** BEGIN **
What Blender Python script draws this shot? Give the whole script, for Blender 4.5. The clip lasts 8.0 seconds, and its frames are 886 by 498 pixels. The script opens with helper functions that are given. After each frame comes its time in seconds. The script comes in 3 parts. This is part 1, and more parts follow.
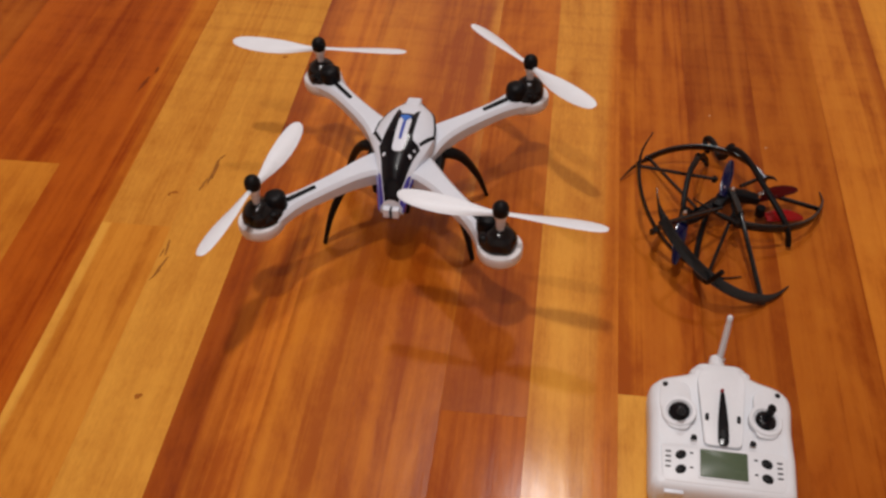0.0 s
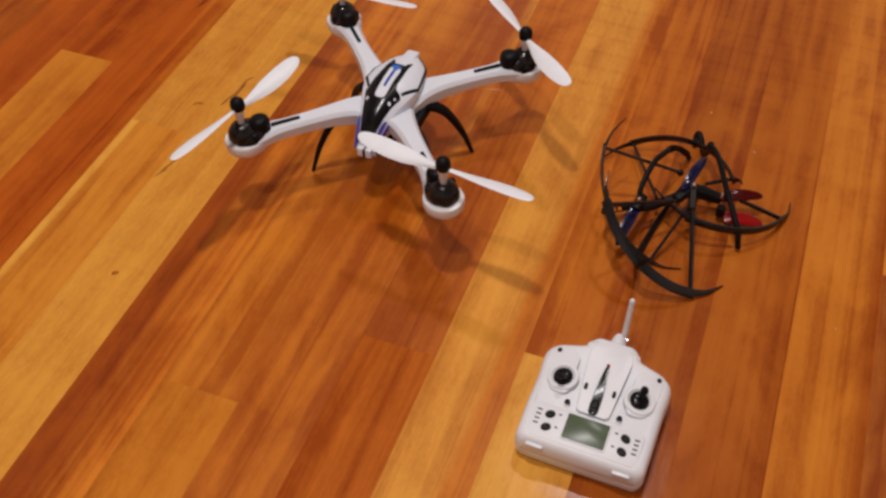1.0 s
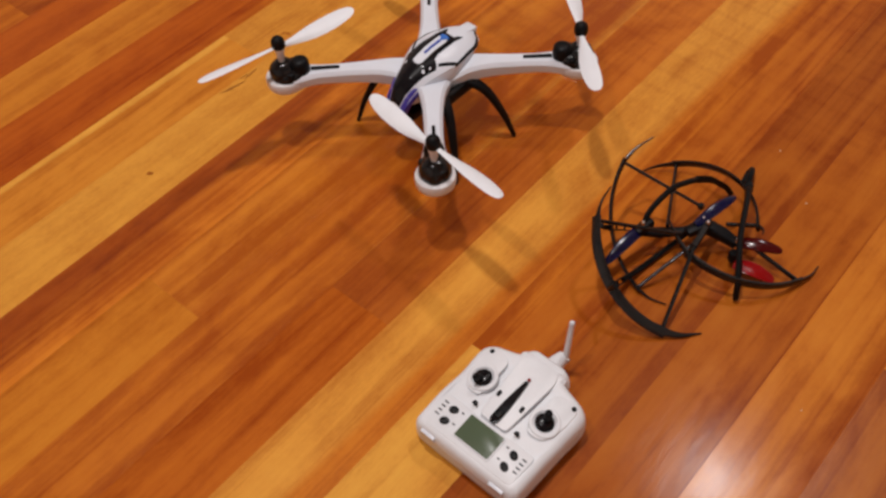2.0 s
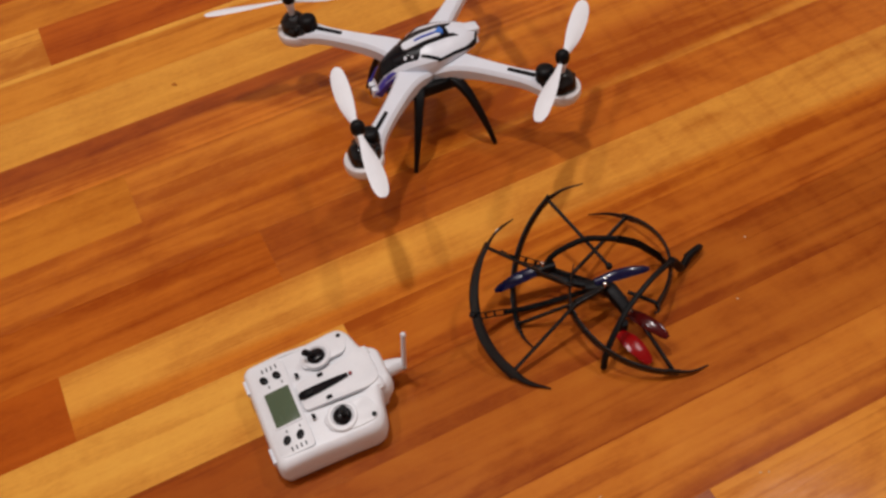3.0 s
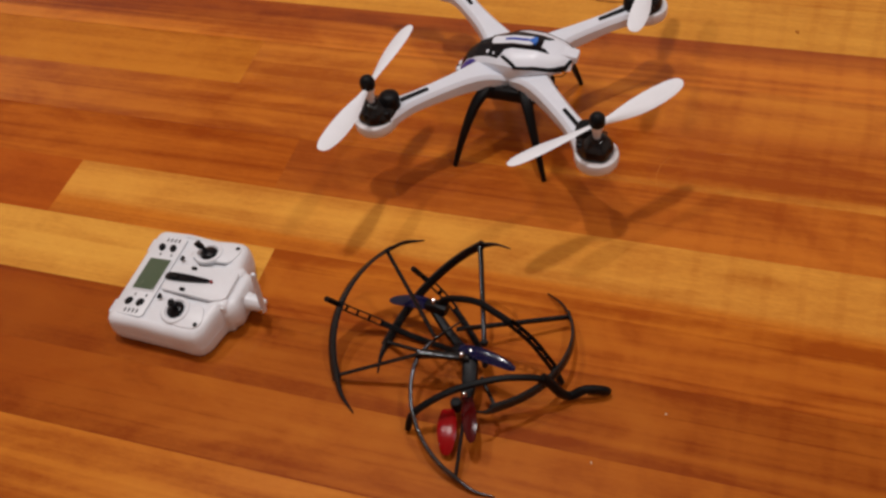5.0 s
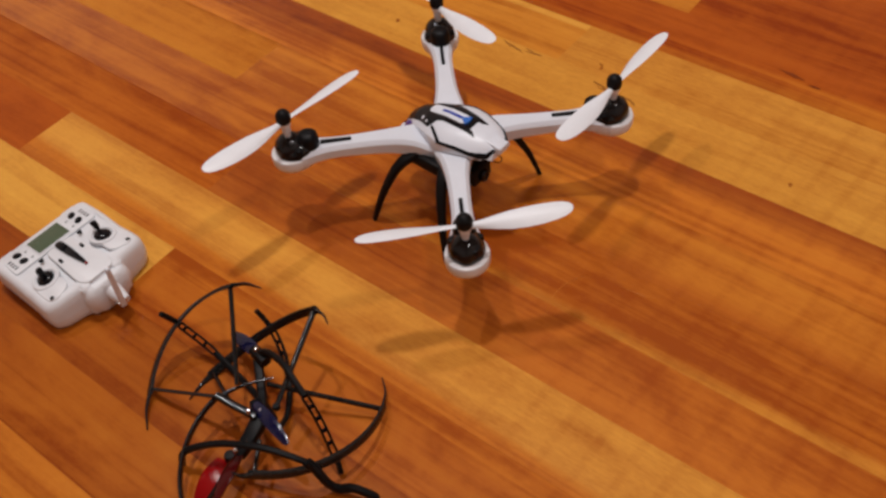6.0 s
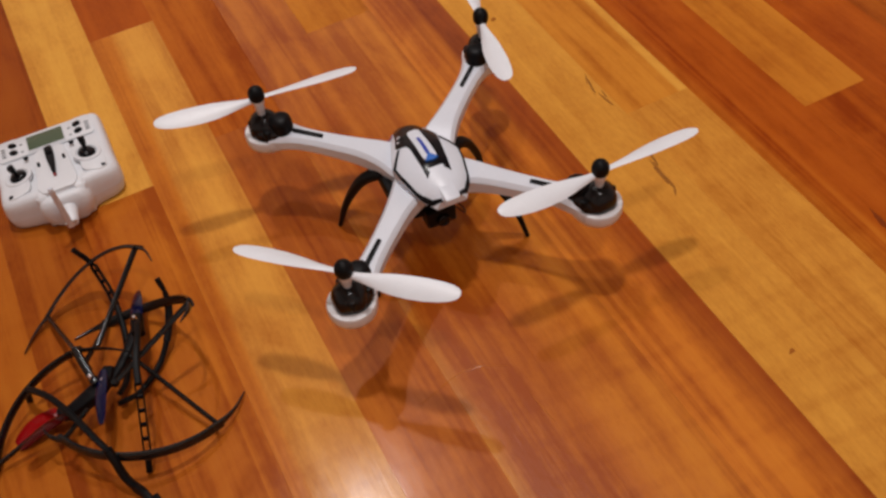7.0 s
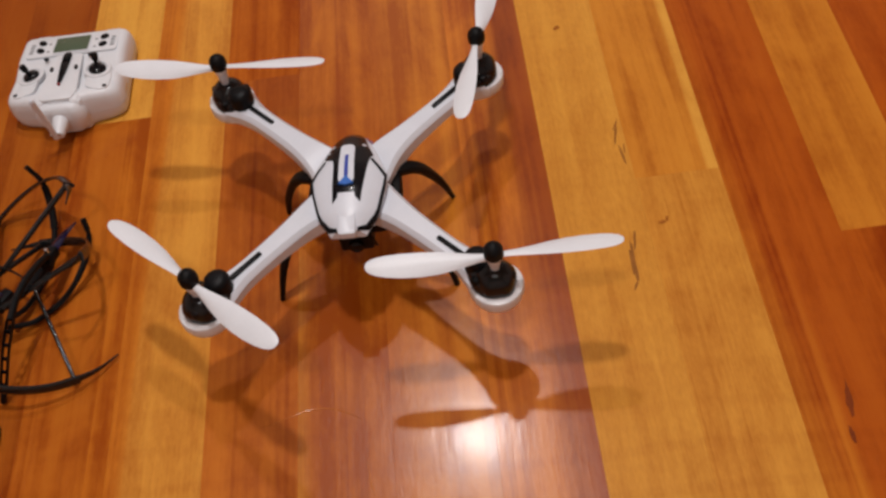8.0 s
** END **
◆ GOAL ◆
Except for the pictures, copy the material above exactly.

◆ FINAL RESULT ◆
What Blender Python script draws this shot? Give the whole script, for Blender 4.5. The clip lasts 8.0 seconds, and its frames are 886 by 498 pixels. The script opens with helper functions that are given. After each frame comes its time in seconds. The script comes in 3 parts. This is part 1, and more parts follow.
0.0 s
1.0 s
2.0 s
3.0 s
5.0 s
6.0 s
7.0 s
8.0 s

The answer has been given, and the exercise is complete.